Avec en poche un moyen métrage remarqué, la Tentation de l'innocence, Fabienne Godet, cinéaste trentenaire qui n'a pas froid aux yeux, s'est lancée dans un genre casse-gueule par excellence : le film d'entreprise. Pas la promotion de la façon dont monsieur Moulinex applique les 35 heures ; pas d'avantage la chronique compassée et lyrique du dernier conflit chez Michelin. Mais en campant une fiction, avec de bons comédiens ­ et pas des moindres, d'Olivier Gourmet à Dominique Blanc pour les meilleurs, de Julie Depardieu à Marion Cotillard pour les vedettes ­, dans une boîte de province aux tensions sociales à vif. Soit, selon la veine récente du film avec des morceaux de vrais gens dedans, ce qui se fait de mieux, entre Ressources humaines de Laurent Cantet et Violences des échanges en milieu tempéré de Jean-Marc Moutout.

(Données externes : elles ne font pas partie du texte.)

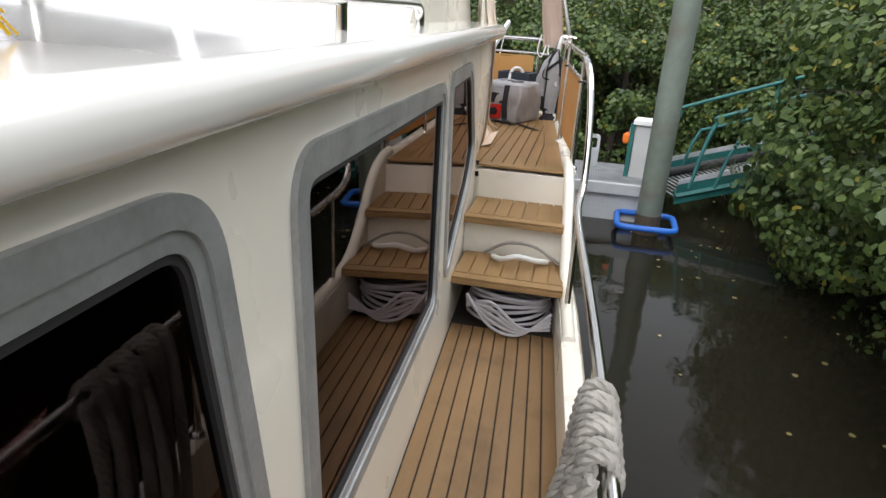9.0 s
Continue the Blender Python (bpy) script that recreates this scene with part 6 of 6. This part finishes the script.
# ---------------- deck planks ----------------
def plank(rowa, rowb, z, mt, parent, gap=0.0028):
    """One plank between two lines of points, with worn edges above the caulk."""
    bm = bmesh.new()
    rows = []
    for a, b in zip(rowa, rowb):
        a, b = Vector(a), Vector(b)
        d = (b - a).normalized()
        zz = Vector((0, 0, z))
        rows.append([a + d * gap + zz * 0 + Vector((0, 0, -0.012)), a + d * gap + Vector((0, 0, -0.002)), a + d * (gap + 0.002), b - d * (gap + 0.002), b - d * gap + Vector((0, 0, -0.002)), b - d * gap + Vector((0, 0, -0.012))])
    sheet(bm, rows)
    bmesh.ops.recalc_face_normals(bm, faces=bm.faces[:])
    return part("plank", bm, mt, parent)


NP = 9
for side in (1, -1):
    ys = station_list(0.7, 7.1, 0.2)
    def inn(y):
        k = min(1, max(0, (y - 3.3) / 0.7))
        w = (interp(TRUNK, y) + 0.04) * (1 - k) + (interp(CABIN, y) + 0.004) * k
        return axis(y) + side * w
    for k in range(NP):
        f0, f1 = (k) / NP, (k + 1) / NP
        lines = []
        for f in (f0, f1):
            lines.append([(inn(y) + (hull(y, side) - side * 0.028 - inn(y)) * f, y, deckz(y) + 0.004) for y in ys])
        plank(lines[0], lines[1], 0, TEAKS, side_deck)
for k in range(46):
    x = -1.5 + k * 0.0655
    ys = [y for y in station_list(-2.0, 0.66, 0.19) if interp(HULL, y) > abs(x) + 0.1]
    if len(ys) > 2:
        plank([(x, y, deckz(y) + 0.004) for y in ys], [(x + 0.0655, y, deckz(y) + 0.004) for y in ys], 0, TEAKS, side_deck)

PW = 0.0645
k = 0
x = -2.06
while x < 1.80:
    xb = x + PW
    xm = (x + xb) / 2
    y1 = transom(xm) - 0.035
    y0 = 7.93
    ys = [y for y in station_list(y0, y1, 0.28) if hull(y) - 0.03 > xb and hull(y, -1) + 0.06 < x]
    if len(ys) >= 2:
        plank([(x, y, DECK2) for y in ys], [(xb, y, DECK2) for y in ys], 0, TEAKY if xm > 1.0 else TEAK, aft_deck)
    x = xb
for side in (1, -1):
    ys = station_list(7.86, 9.98, 0.2)
    plank([(hull(y, side) - side * 0.125, y, DECK2 + 0.0045) for y in ys], [(hull(y, side) - side * 0.02, y, DECK2 + 0.0045) for y in ys], 0, TEAKY, aft_deck)
    a, b = sorted((cabin(7.86, side) + side * 0.004, hull(7.86, side) - side * 0.02))
    xs = station_list(a, b, 0.1)
    plank([(q, 7.842, DECK2 + 0.0015) for q in xs], [(q, 7.93, DECK2 + 0.0015) for q in xs], 0, TEAKY, aft_deck)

Martyrs de quotidien. Fabienne Godet pratique un cinéma rentre-dedans, semblable à sa manière de filmer les voitures qui roulent dans la nuit, conduisant l'errance des hommes jusqu'à l'aube blême d'un hôtel meublé miteux. Chez elle, les hommes s'affrontent, porteurs des germes de tous les conflits (sociaux, politiques, culturels), avant de rester sur le carreau pour la plupart, suicidés, abattus, aliénés, effondrés, emprisonnés. Les femmes prennent alors le relais, avec leur énergie : ce sont elles qui se relèvent, mènent l'enquête, appuient où ça fait mal, traversant les jours de galère et les nuits sans sommeil.